--- Begin Data provided ---

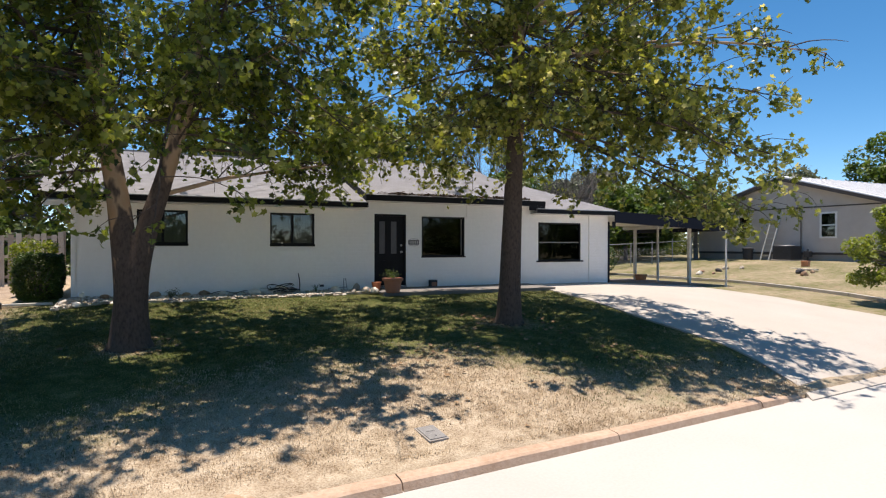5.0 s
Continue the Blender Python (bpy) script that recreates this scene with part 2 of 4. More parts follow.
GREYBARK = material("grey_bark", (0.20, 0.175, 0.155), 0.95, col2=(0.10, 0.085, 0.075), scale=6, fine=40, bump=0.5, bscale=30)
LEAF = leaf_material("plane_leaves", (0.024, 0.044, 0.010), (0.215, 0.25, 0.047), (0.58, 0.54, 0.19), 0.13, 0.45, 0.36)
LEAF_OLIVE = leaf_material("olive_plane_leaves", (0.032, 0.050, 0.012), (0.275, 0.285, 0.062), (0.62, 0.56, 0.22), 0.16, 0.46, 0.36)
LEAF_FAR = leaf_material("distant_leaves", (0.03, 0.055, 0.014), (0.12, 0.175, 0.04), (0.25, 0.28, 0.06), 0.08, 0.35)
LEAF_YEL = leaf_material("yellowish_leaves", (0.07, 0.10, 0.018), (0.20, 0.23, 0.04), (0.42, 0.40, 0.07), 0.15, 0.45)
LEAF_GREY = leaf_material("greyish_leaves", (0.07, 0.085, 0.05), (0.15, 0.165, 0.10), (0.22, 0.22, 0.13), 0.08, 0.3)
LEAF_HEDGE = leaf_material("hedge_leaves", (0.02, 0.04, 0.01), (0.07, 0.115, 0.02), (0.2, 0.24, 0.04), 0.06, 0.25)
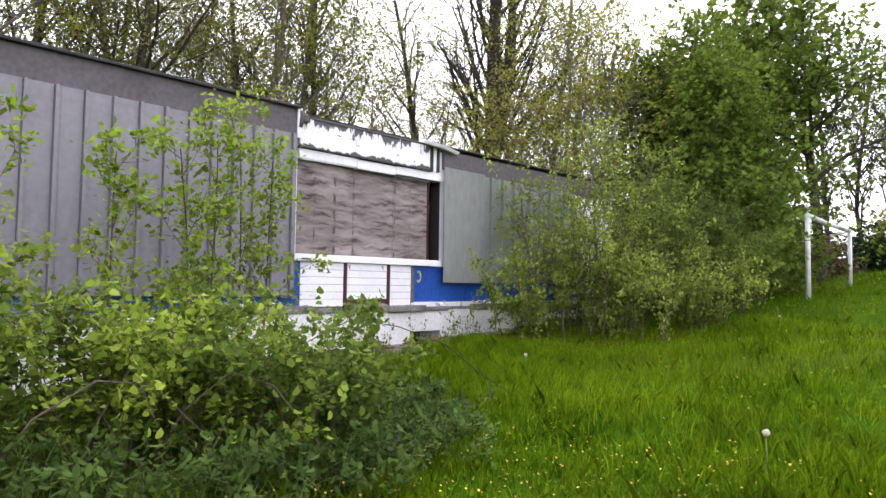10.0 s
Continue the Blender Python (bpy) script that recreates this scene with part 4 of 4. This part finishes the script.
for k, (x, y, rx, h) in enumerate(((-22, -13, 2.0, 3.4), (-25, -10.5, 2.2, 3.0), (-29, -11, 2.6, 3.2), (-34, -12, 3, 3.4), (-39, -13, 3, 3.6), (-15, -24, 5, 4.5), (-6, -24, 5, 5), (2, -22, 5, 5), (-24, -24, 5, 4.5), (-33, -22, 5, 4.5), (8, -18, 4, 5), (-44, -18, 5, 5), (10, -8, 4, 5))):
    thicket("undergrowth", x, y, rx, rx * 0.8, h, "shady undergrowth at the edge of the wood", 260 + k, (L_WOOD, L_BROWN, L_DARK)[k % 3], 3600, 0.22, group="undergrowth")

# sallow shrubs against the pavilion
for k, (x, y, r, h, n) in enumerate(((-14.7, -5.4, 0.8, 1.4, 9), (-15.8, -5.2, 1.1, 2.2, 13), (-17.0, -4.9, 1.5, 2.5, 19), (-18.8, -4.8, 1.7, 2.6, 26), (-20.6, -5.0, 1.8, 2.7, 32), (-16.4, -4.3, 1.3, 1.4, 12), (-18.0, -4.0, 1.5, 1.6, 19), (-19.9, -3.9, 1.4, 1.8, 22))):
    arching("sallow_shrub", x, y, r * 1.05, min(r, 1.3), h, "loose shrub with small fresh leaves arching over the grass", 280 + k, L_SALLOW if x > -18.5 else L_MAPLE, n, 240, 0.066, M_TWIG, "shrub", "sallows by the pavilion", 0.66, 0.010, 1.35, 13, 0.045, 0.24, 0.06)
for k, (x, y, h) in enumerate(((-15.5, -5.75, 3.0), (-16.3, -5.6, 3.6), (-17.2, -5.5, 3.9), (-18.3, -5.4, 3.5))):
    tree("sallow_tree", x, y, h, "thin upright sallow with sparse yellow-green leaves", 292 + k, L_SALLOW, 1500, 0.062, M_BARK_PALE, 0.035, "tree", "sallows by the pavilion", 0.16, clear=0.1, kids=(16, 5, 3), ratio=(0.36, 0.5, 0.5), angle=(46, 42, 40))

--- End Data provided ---

§ Task directions
Transcribe the material exactly, keeping every word and none of the pictures.

§ Solution to the exercise
5.0 s
Continue the Blender Python (bpy) script that recreates this scene with part 2 of 4. More parts follow.
GREYBARK = material("grey_bark", (0.20, 0.175, 0.155), 0.95, col2=(0.10, 0.085, 0.075), scale=6, fine=40, bump=0.5, bscale=30)
LEAF = leaf_material("plane_leaves", (0.024, 0.044, 0.010), (0.215, 0.25, 0.047), (0.58, 0.54, 0.19), 0.13, 0.45, 0.36)
LEAF_OLIVE = leaf_material("olive_plane_leaves", (0.032, 0.050, 0.012), (0.275, 0.285, 0.062), (0.62, 0.56, 0.22), 0.16, 0.46, 0.36)
LEAF_FAR = leaf_material("distant_leaves", (0.03, 0.055, 0.014), (0.12, 0.175, 0.04), (0.25, 0.28, 0.06), 0.08, 0.35)
LEAF_YEL = leaf_material("yellowish_leaves", (0.07, 0.10, 0.018), (0.20, 0.23, 0.04), (0.42, 0.40, 0.07), 0.15, 0.45)
LEAF_GREY = leaf_material("greyish_leaves", (0.07, 0.085, 0.05), (0.15, 0.165, 0.10), (0.22, 0.22, 0.13), 0.08, 0.3)
LEAF_HEDGE = leaf_material("hedge_leaves", (0.02, 0.04, 0.01), (0.07, 0.115, 0.02), (0.2, 0.24, 0.04), 0.06, 0.25)
10.0 s
Continue the Blender Python (bpy) script that recreates this scene with part 4 of 4. This part finishes the script.
for k, (x, y, rx, h) in enumerate(((-22, -13, 2.0, 3.4), (-25, -10.5, 2.2, 3.0), (-29, -11, 2.6, 3.2), (-34, -12, 3, 3.4), (-39, -13, 3, 3.6), (-15, -24, 5, 4.5), (-6, -24, 5, 5), (2, -22, 5, 5), (-24, -24, 5, 4.5), (-33, -22, 5, 4.5), (8, -18, 4, 5), (-44, -18, 5, 5), (10, -8, 4, 5))):
    thicket("undergrowth", x, y, rx, rx * 0.8, h, "shady undergrowth at the edge of the wood", 260 + k, (L_WOOD, L_BROWN, L_DARK)[k % 3], 3600, 0.22, group="undergrowth")

# sallow shrubs against the pavilion
for k, (x, y, r, h, n) in enumerate(((-14.7, -5.4, 0.8, 1.4, 9), (-15.8, -5.2, 1.1, 2.2, 13), (-17.0, -4.9, 1.5, 2.5, 19), (-18.8, -4.8, 1.7, 2.6, 26), (-20.6, -5.0, 1.8, 2.7, 32), (-16.4, -4.3, 1.3, 1.4, 12), (-18.0, -4.0, 1.5, 1.6, 19), (-19.9, -3.9, 1.4, 1.8, 22))):
    arching("sallow_shrub", x, y, r * 1.05, min(r, 1.3), h, "loose shrub with small fresh leaves arching over the grass", 280 + k, L_SALLOW if x > -18.5 else L_MAPLE, n, 240, 0.066, M_TWIG, "shrub", "sallows by the pavilion", 0.66, 0.010, 1.35, 13, 0.045, 0.24, 0.06)
for k, (x, y, h) in enumerate(((-15.5, -5.75, 3.0), (-16.3, -5.6, 3.6), (-17.2, -5.5, 3.9), (-18.3, -5.4, 3.5))):
    tree("sallow_tree", x, y, h, "thin upright sallow with sparse yellow-green leaves", 292 + k, L_SALLOW, 1500, 0.062, M_BARK_PALE, 0.035, "tree", "sallows by the pavilion", 0.16, clear=0.1, kids=(16, 5, 3), ratio=(0.36, 0.5, 0.5), angle=(46, 42, 40))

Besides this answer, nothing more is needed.